When I arrived in rural Portugal 5 years ago I realised I was going to live in one of the safest countries in Europe, and in one of the safest parts of that county, namely the eastern region of Castelo Branco. Here today I think myself very lucky on this count; Portugal itself is ‘ahead of the curve’ of the covid-19 pandemic, and the region of Castelo Branco where I live has so far no recorded cases.
Prime Minister Antonio Costa introduced ‘lockdown’ type restrictions a month ago while there were less than 300 known cases of coronavirus, and shortly afterwards declared a state of emergency. Now, in the third week of the emergency, the daily percentage increase has fallen from a peak of 11% to 9% and to 7% and we are waiting to see how well it has been contained.

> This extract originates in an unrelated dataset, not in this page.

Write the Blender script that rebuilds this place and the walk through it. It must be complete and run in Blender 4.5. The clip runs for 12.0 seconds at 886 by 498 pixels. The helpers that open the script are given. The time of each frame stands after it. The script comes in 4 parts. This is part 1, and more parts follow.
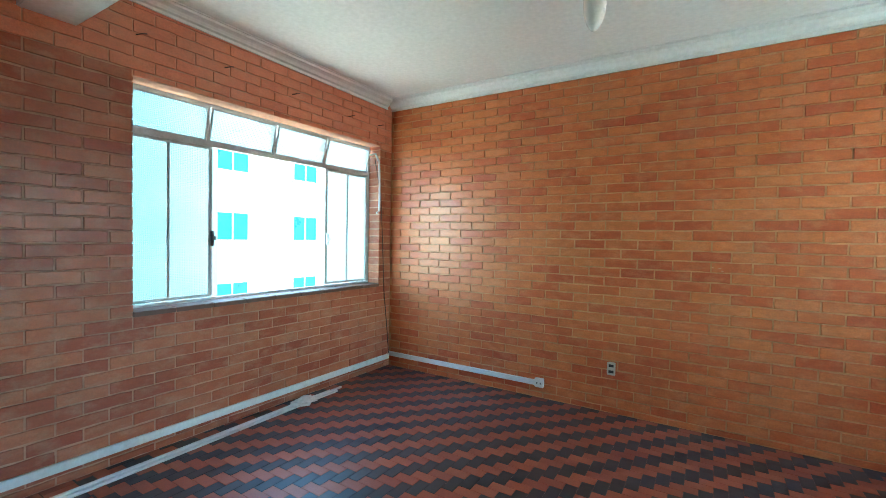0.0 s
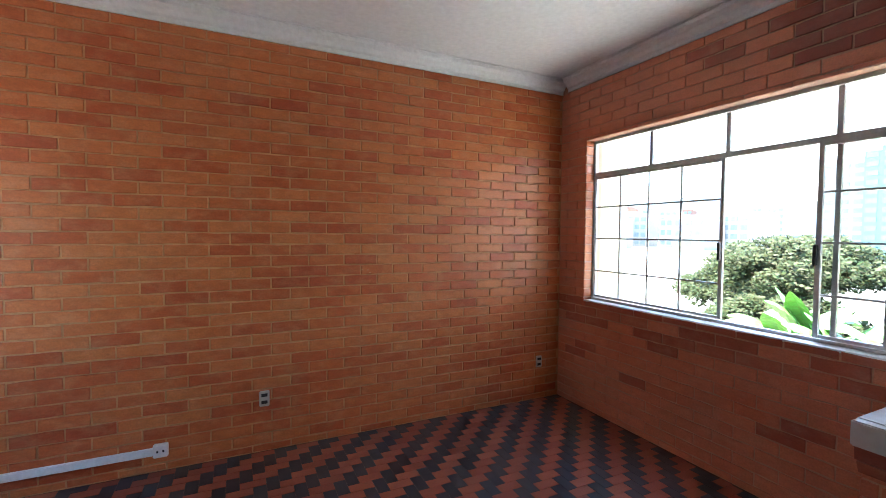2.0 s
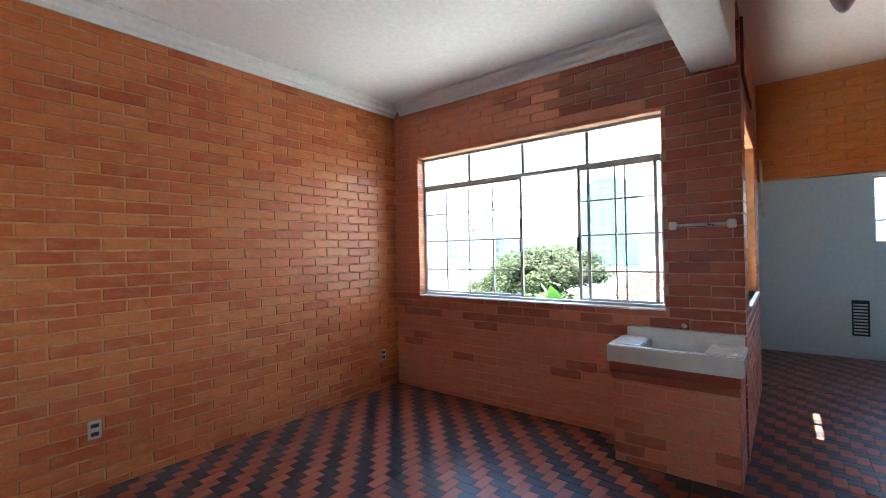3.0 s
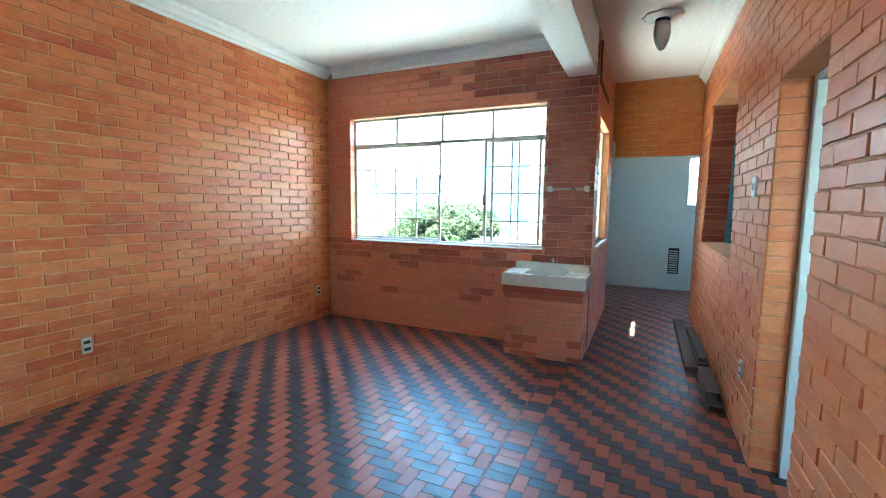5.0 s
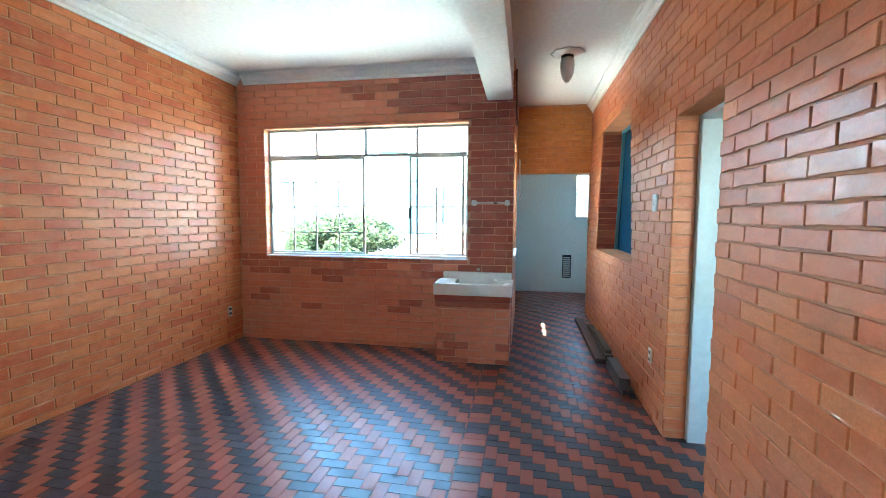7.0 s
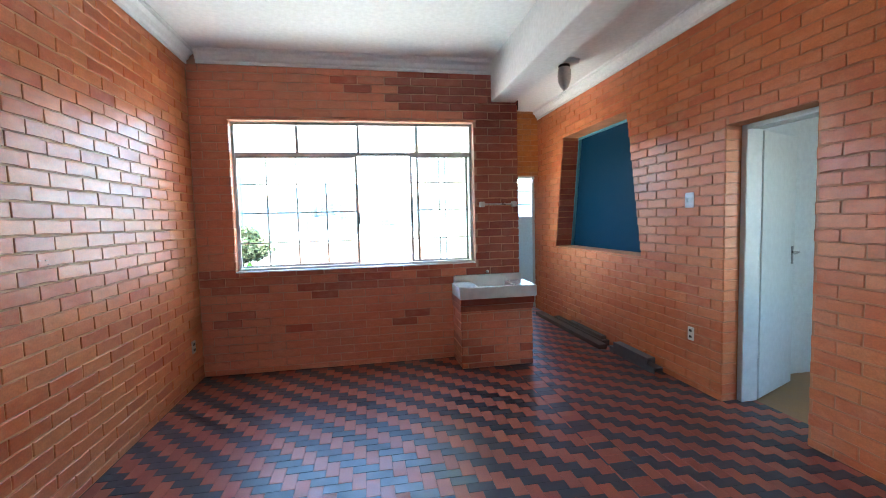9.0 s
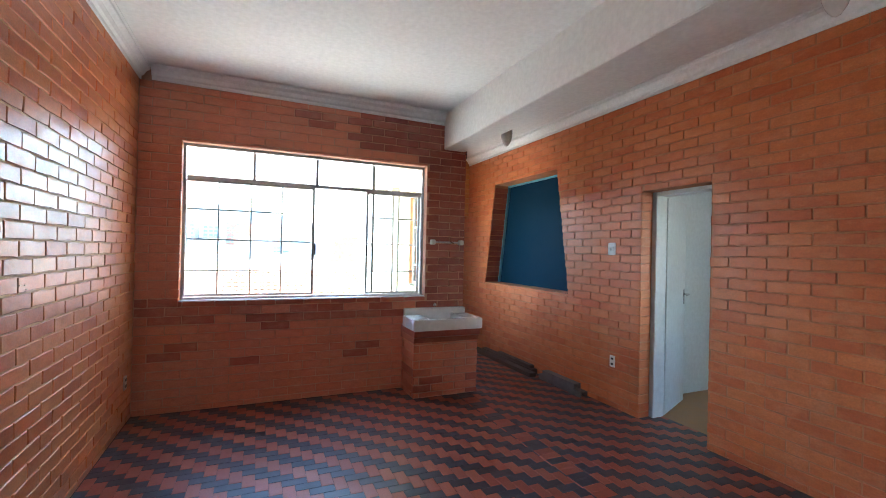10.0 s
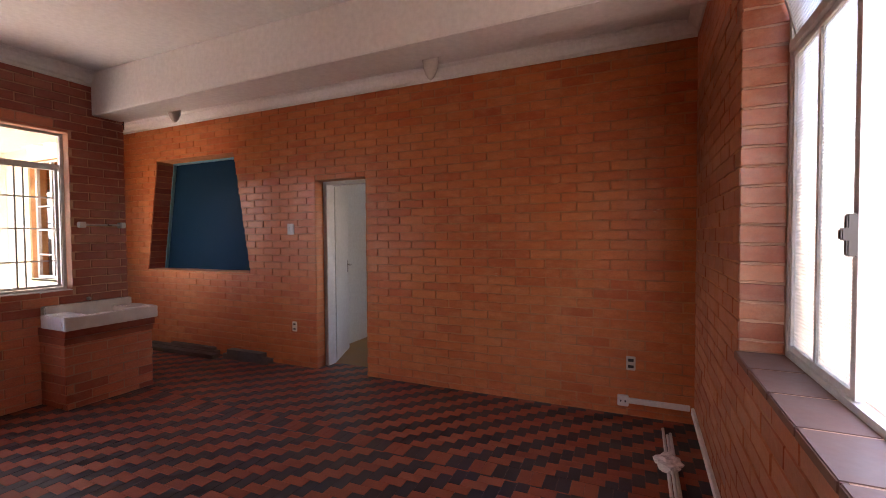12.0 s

All healthcare workers here are provided with personal protective equipment and supermarket staff have this also: in the larger supermarkets shoppers are restricted (per square metre of floor space) and provided with gloves, while staff continually wipe down shelves and trolleys. Outside the store they queue 2 metres apart.
In Portugal the virus first appeared in the main cities of Porto and Lisbon, both on the Atlantic coast and both with international airports, and is still concentrated in those locations. It has since spread to several inland cities and is encroaching on most areas of western Portugal, but has not yet touched the eastern regions which border on Spain.
To date there are under 12,000 confirmed cases of coronavirus and just over 300 deaths.
These online newspapers give detailed and up-to-date information:-
Analysts believe the early implementation and strict enforcement of lockdown, and the geographical isolation of Portugal at the western edge of Europe account for the slow spread of the virus.